The COAG report is separate from the process initiated in April 2010 — Kevin Rudd’s last COAG meeting — where COAG agreed “a housing supply and affordability reform agenda” with a tight timeframe for a comprehensive series of reports and reviews examining housing supply and government policies that acted as impediments to the delivery of more housing stock. All of the activity associated with the agenda was scheduled to be completed by the end of 2010, except for one project that was given until mid-2011.
Since then the agenda has disappeared without trace, as if it was all a figment of Rudd’s imagination. According to the National Housing Supply Council, from the time COAG announced the agenda to the end of 2011, the dwelling gap blew out by another 28,000 to 228,000.
The COAG report noted that it was having difficulty reporting on the relevant partnerships between state and Commonwealth governments that contribute to the housing agreement, because it “cannot link the activity reported to the outcomes and objectives in the National Agreement. Reports on national partnerships generally provide information on activity without evidence of the effect the activity has on outcomes … We cannot clearly mark progress against commitments or analyse them comparatively.”
That is, the states are good at saying what they’re doing but not so good at saying whether they’re meeting outcomes or making progress in a way that enables the council to compare across states.
We’re thus left with only a limited number of indicators, and chiefly that ever-growing dwelling gap, to illustrate government failure.
As the history of the COAG housing agenda shows, this was briefly a priority for federal Labor, but the Gillard government appears to have lost interest in it. Low-income earners across Australia will continue to suffer the consequences.
So what was that you were saying last week Bernard? We’ve never had it so good.
You’re so full of it.
The state governments (and the territories) can make housing affordable again if they dump that insidious duty called stamp duty. Buying a new house is not easy.

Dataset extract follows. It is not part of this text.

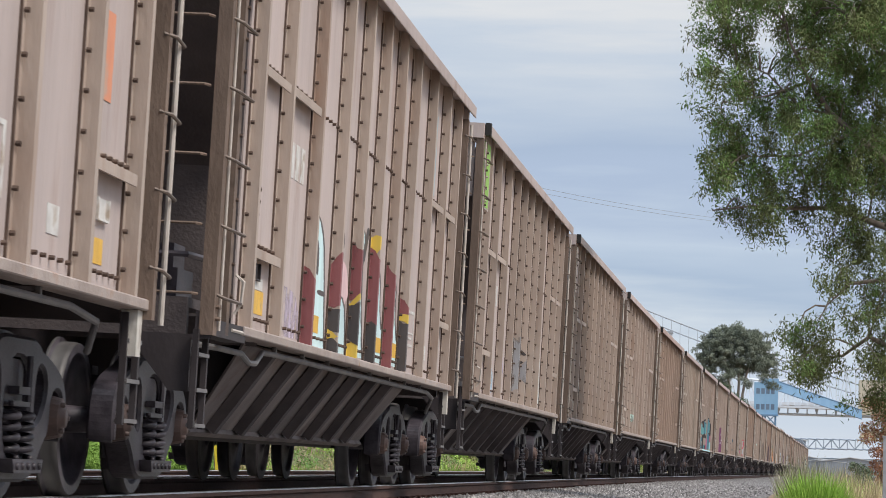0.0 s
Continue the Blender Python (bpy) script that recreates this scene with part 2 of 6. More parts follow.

After dealing with financial institutions, conveyancers, real estate agents and then to be slugged with stamp duty, as well as scary removalist costs, it is no surprise that many people, single or part of a family unit add up the costs and opt to rent instead.
Don’t get me started about the ACT Government’s Land rent program – there is a system that is both confusing and an empty promise. You buy a house on a land rent block, and keep on paying for the land. on top of a mortgage. how is that better? If, when I bought my 3 bed bungalow in north cooma, (tuggeranong) I had not had to pay for the stamp duty, I would not be living on the smell of an oily rag. I would at least have had a buffer for the times when I needed to pay a bit extra, or fix the place up a bit.
The Governments, both local and federal are very good at telling us we will be better off under tax cuts, but as the median price increases on house purchases, we still end up back at square one – no house, no equity and if you are single, no help.
Yet, last week Earthsharing Australia released a report demonstrating (through water use data) that “[t]here are 90,700 vacant houses in Melbourne” AND prices are softening in all markets.
Nope. I’m with the Steve Keensians on this one…
The following is unscientific and has not been peer-reviewed or seen by the Productivity Commission. It is completely based on gut feeling, instinct and perhaps a little common sense.
Friends just returned from a 4 week holiday in Spain. I have just returned from a 3 week holiday, with 6 friends, in France. All of us from both holidays are in our mid-late 50s. Most of us travelled or backpacked in our early 20s before the marriage kids thing. Back then, we found it tough going because Australia was so cheap and Europe so expensive. I lived as a vegetarian in the UK in 1979 because I couldn’t afford meat, even though I was working full-time.
Reviewing and comparing our experiences earlier this week, we all agreed never has it been so good for Australians to travel – with the strength of the dollar, things in Europe are so much cheaper than in Australia, particularly food, wine/beer, shopping and public transport. Australia has become a very expensive country. Why is this so?
Without any economics qualifications, I can only surmise that cheaper prices reflect cheaper overheads which leads me to suspect, again without having searched for any evidence, that wages must be lower in Europe. I hear regular calls from business bleating about the level of wages in Australia but it seems to me that one of the determinants of wages is the need for housing. People have to live somewhere so wages have to be high enough for people to be able to cover their rent or mortgage. Has anyone considered the primary driver of higher wages and a higher cost of living in Australia might be higher land prices? Has anyone considered the effect of the housing bubble created by easy credit, mortgage competition, First Home Owners Schemes etc on the overall cost of doing business in Australia? Rather than higher wages per se being the problem, has anyone considered that these merely reflect the cost of accommodation, which has been pushed up by government policies over the last 15 years? I am drawn to this idea from perusing real estate agents’ windows in France – not so much Paris inside the peripherique, but the mid-size towns. For $500,000 you can get a 4 bedroom country home on blocks as large as 2000 m2, some with pool, etc etc.
It occurred to me that reasonably priced land and accommodation was the key to lower wages. People have to live somewhere and that need has to be factored into their wages. Because of the land/housing policies in Australia, wages reflect higher housing prices and rent.
I’d be interested if someone who knows what he/she is talking about would be prepared to disabuse me of my theory.